**LISTED ENTRIES**
● ● ● ●
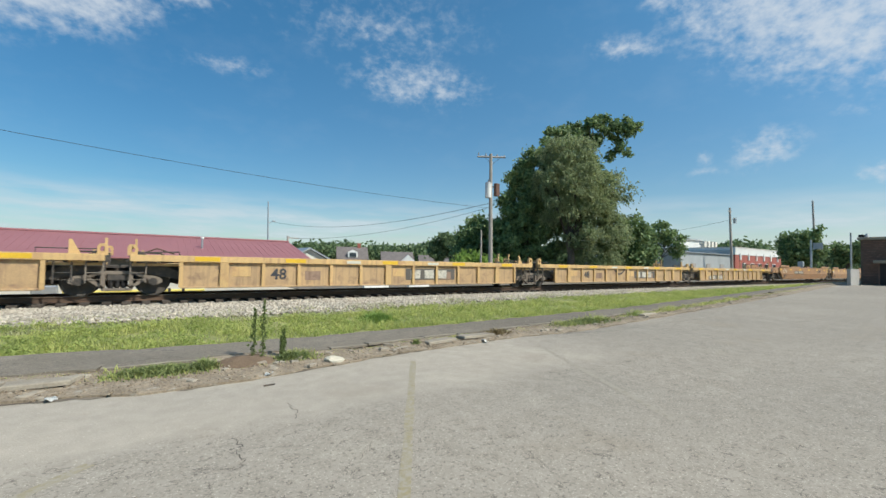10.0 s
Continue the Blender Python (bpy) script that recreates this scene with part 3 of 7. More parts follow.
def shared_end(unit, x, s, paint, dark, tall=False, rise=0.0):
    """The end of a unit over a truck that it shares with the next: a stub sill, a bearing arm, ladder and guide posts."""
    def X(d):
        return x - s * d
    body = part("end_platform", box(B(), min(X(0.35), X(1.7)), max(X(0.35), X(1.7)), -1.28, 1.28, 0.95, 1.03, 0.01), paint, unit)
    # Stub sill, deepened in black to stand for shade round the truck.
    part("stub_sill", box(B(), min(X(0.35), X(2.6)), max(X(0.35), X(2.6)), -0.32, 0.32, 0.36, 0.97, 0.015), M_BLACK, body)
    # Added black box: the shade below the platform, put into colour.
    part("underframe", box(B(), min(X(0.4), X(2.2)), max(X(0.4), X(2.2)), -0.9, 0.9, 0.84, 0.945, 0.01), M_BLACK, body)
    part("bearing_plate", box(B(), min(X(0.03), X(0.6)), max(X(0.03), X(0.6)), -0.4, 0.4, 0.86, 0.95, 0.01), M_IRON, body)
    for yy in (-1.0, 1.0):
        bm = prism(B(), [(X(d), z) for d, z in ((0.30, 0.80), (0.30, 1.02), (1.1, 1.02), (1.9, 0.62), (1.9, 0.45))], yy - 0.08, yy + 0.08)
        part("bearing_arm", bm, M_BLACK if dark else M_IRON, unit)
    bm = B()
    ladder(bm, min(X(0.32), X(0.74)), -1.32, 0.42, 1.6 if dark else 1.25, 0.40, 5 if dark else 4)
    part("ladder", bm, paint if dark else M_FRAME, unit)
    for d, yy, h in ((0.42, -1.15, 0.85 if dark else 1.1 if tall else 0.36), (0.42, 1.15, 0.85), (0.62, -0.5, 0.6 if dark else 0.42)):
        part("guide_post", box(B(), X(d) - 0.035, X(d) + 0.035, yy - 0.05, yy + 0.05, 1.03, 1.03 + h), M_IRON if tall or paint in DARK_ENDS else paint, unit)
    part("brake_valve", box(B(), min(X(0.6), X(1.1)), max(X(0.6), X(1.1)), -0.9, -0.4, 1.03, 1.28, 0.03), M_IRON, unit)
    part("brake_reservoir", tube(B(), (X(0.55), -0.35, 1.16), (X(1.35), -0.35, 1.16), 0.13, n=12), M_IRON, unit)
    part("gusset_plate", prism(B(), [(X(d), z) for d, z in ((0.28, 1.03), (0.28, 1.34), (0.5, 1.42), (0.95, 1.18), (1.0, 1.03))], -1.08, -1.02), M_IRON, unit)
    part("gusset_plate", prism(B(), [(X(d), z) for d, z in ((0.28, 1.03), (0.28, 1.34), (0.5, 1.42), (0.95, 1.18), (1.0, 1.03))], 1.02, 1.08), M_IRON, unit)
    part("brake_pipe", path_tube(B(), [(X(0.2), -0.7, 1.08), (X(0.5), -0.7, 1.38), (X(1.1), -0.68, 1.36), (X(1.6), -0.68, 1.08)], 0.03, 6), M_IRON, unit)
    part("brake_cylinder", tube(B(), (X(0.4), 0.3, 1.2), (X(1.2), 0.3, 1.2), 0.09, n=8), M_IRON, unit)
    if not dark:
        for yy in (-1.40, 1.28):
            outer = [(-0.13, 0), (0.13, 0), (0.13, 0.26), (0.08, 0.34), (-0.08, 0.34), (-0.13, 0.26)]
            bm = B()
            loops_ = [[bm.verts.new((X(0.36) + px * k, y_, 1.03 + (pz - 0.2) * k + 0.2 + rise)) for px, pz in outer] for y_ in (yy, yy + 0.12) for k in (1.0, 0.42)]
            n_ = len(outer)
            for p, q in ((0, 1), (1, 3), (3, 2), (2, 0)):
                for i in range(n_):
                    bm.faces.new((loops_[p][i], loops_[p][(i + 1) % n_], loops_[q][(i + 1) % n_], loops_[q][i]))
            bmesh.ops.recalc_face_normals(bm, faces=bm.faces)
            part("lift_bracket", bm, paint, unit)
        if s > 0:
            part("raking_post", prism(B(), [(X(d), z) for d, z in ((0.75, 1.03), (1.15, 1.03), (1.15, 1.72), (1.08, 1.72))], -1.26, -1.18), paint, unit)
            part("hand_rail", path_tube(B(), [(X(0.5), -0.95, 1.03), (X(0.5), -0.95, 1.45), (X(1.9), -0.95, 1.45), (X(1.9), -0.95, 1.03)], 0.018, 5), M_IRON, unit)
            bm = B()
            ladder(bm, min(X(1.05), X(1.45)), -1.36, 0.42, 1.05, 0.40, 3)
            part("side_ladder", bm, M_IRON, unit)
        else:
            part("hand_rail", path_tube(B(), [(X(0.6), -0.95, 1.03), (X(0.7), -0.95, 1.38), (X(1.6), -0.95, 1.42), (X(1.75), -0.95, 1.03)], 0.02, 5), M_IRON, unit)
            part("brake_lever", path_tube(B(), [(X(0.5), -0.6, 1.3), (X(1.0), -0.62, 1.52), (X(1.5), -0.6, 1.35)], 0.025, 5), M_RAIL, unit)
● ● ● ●
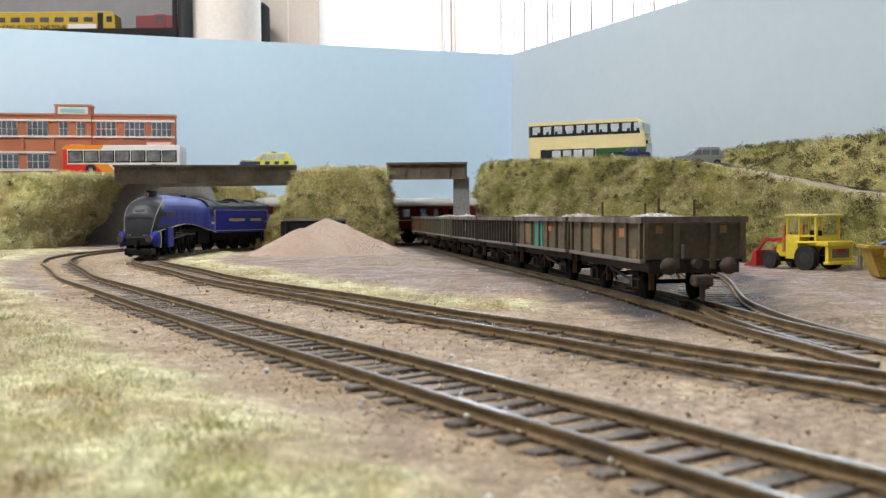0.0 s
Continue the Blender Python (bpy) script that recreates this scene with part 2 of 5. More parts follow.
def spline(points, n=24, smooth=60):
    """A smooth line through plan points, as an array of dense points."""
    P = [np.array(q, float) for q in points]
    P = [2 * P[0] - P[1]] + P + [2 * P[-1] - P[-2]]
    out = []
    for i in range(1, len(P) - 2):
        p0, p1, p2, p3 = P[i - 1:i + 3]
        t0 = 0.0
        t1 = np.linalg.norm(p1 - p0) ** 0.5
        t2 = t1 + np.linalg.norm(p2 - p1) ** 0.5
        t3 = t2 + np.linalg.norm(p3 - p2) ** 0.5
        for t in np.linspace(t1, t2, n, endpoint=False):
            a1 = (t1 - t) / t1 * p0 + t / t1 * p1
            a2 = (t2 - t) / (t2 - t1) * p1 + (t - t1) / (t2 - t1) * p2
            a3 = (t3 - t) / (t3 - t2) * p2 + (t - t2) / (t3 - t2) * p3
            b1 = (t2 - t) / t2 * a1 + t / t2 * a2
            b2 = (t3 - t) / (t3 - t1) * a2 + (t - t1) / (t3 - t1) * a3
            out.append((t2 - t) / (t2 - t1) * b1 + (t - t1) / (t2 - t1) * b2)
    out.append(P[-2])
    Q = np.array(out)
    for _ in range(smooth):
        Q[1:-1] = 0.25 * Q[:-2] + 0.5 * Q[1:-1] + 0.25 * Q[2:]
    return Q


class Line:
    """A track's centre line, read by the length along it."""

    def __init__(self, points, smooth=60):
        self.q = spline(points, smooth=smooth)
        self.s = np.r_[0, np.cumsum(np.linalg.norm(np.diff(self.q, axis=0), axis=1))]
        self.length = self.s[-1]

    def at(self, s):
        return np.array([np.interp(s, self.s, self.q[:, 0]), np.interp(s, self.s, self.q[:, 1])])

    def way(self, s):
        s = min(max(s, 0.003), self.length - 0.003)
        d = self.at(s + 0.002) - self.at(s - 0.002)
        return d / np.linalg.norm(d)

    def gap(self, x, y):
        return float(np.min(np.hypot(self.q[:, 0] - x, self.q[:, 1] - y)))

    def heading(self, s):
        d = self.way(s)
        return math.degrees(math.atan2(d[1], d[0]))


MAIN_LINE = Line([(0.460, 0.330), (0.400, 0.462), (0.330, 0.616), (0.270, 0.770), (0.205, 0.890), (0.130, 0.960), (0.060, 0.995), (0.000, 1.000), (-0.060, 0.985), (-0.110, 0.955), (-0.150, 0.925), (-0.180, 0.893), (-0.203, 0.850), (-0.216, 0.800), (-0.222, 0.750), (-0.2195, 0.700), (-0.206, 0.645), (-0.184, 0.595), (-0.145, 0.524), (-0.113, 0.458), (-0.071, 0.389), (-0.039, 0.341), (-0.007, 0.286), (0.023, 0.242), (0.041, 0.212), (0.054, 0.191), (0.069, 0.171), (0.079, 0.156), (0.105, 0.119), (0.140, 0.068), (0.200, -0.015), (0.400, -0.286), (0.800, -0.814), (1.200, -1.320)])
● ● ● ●
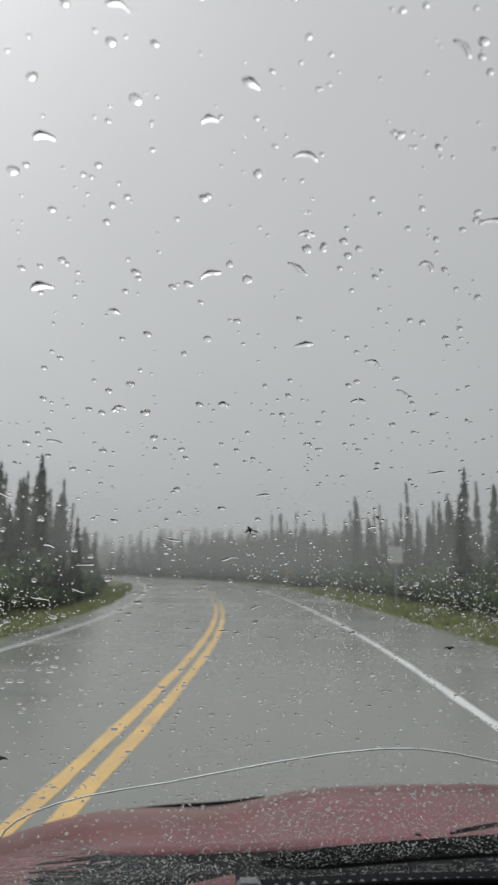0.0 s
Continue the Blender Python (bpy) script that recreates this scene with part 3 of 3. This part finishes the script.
● ● ● ●
**WHAT IS REQUIRED**
From the records above, extract exactly and only the lines that begin at the line with "5. More parts follow." and stop after the line with "return math.degrees(math.atan2(d[1], d[0]))".

**SOLUTION TO THIS EXERCISE**
Continue the Blender Python (bpy) script that recreates this scene with part 2 of 5. More parts follow.
def spline(points, n=24, smooth=60):
    """A smooth line through plan points, as an array of dense points."""
    P = [np.array(q, float) for q in points]
    P = [2 * P[0] - P[1]] + P + [2 * P[-1] - P[-2]]
    out = []
    for i in range(1, len(P) - 2):
        p0, p1, p2, p3 = P[i - 1:i + 3]
        t0 = 0.0
        t1 = np.linalg.norm(p1 - p0) ** 0.5
        t2 = t1 + np.linalg.norm(p2 - p1) ** 0.5
        t3 = t2 + np.linalg.norm(p3 - p2) ** 0.5
        for t in np.linspace(t1, t2, n, endpoint=False):
            a1 = (t1 - t) / t1 * p0 + t / t1 * p1
            a2 = (t2 - t) / (t2 - t1) * p1 + (t - t1) / (t2 - t1) * p2
            a3 = (t3 - t) / (t3 - t2) * p2 + (t - t2) / (t3 - t2) * p3
            b1 = (t2 - t) / t2 * a1 + t / t2 * a2
            b2 = (t3 - t) / (t3 - t1) * a2 + (t - t1) / (t3 - t1) * a3
            out.append((t2 - t) / (t2 - t1) * b1 + (t - t1) / (t2 - t1) * b2)
    out.append(P[-2])
    Q = np.array(out)
    for _ in range(smooth):
        Q[1:-1] = 0.25 * Q[:-2] + 0.5 * Q[1:-1] + 0.25 * Q[2:]
    return Q


class Line:
    """A track's centre line, read by the length along it."""

    def __init__(self, points, smooth=60):
        self.q = spline(points, smooth=smooth)
        self.s = np.r_[0, np.cumsum(np.linalg.norm(np.diff(self.q, axis=0), axis=1))]
        self.length = self.s[-1]

    def at(self, s):
        return np.array([np.interp(s, self.s, self.q[:, 0]), np.interp(s, self.s, self.q[:, 1])])

    def way(self, s):
        s = min(max(s, 0.003), self.length - 0.003)
        d = self.at(s + 0.002) - self.at(s - 0.002)
        return d / np.linalg.norm(d)

    def gap(self, x, y):
        return float(np.min(np.hypot(self.q[:, 0] - x, self.q[:, 1] - y)))

    def heading(self, s):
        d = self.way(s)
        return math.degrees(math.atan2(d[1], d[0]))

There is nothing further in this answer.